Tough question. When does life and experiences become a higher priority than art creation, and when does art creation become a higher priority than life and experiences?

He keeps a journal when we are apart. We have a long distance relationship that's getting longer. I'm not sure when we next see each other. He journals amazingly, recapping his experiences and feelings about them; sharing his creations; and posing meaningful questions to himself, to me, to all of us. And I am in pain. I feel moved by what he says and unable to reply meaningfully:

my answer to this could be long. I will try to write it soon, maybe as a blog.

And here I am, trying.

Binary thinking is seductive, easy to fall into. It's a trap. The answer cannot be that either art or living is the top priority. Right? But those are words. Talking and making it so are vastly different.

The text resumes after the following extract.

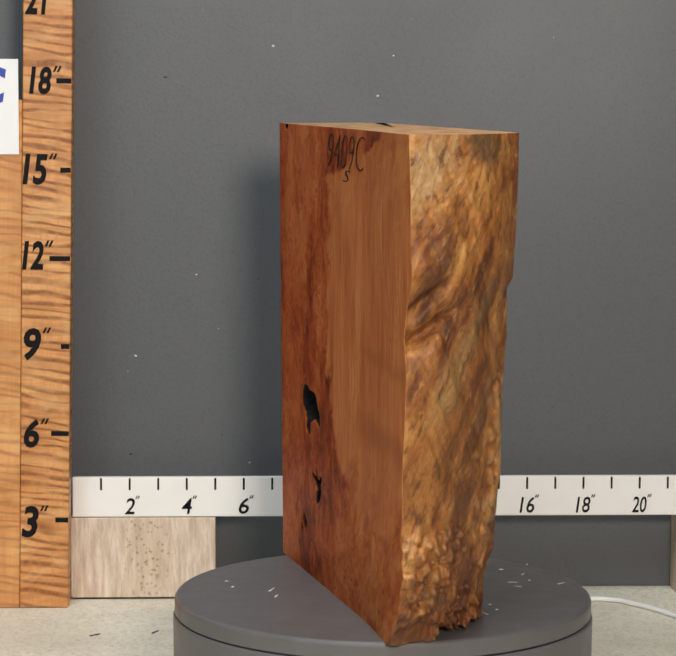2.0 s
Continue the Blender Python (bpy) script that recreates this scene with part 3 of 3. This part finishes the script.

Aside: I'm sad about the word performative because I've learned that until it's recent popularity it meant something else. A rare usage, performative meant making it so — as in, “I now pronounce you wife & wife.” The words are performative. They exist and they perform a function. Now performative means the opposite, devoid of meaning, for performance. With the loss of this word I feel I have one less tool to make words into reality. I realize that can't make sense; it's just vocabulary. Then again that's what I'm talking about, the relationship of words to reality.

Sigh. Why can't I be brief? Let me go back:

When does one become the priority: living or creating art?

I don't enjoy living without creating. And obviously I cannot create if I am not alive. The two are hand in hand. The two may be the same to me. I'm a “bad choice” of person to answer this question because compared to many I am not living. I do very little every day. I do not earn a living. I'm isolated from most people I've ever known. Sigh. I type sigh now. And mean it. That's now a thing I do.

Let me try to simplify: At times I can take photos of anything and it feels like art. I could capture every moment — and not just photographically but why not the audio too? I could write the scenes and paint them! Every moment can be recorded. Think about all the shared photos of meals. My most recent text to my boyfriend is:

I made a beefy cheesy stir fry. No pic.

It almost feels like a big missed opportunity not to take a photo of a good meal, because the phones make it so easy. The implication may be there's no record of the event because I was busy living. That may be a point of conflict between living and art, taking the time to memorialize. Stories have long bothered me because they are all lies. In some sense a story must be incomplete. It is edited for time. It cannot take place from every point of view. It could take a lifetime to accurately understand one moment.

Here is where interaction is key, and the limitations of living as a solitary artist. Other people provide a form of constraint or direction. For example, I'm not happy with this answer and think it would be better as a conversation.

Still I have learned something important by writing this attempted answer: I don't have to answer any questions! Schooling, or wanting to appear smart, or just being a thinking being inspires me to attempt to answer every question that's posed to me. And if I'm going to produce an answer I want it to sound correct! In doing so I'm deviating from a core belief that there are no right answers. Since my words aren't performative (old sense) I find that I must restate that core belief over and over as I try to absorb it. My words — these words — pile up and get in the way as I continue to not answer! All I have any right to say is:

I don't know.

Discussing it is what makes it interesting to me. I don't think I'll ever know.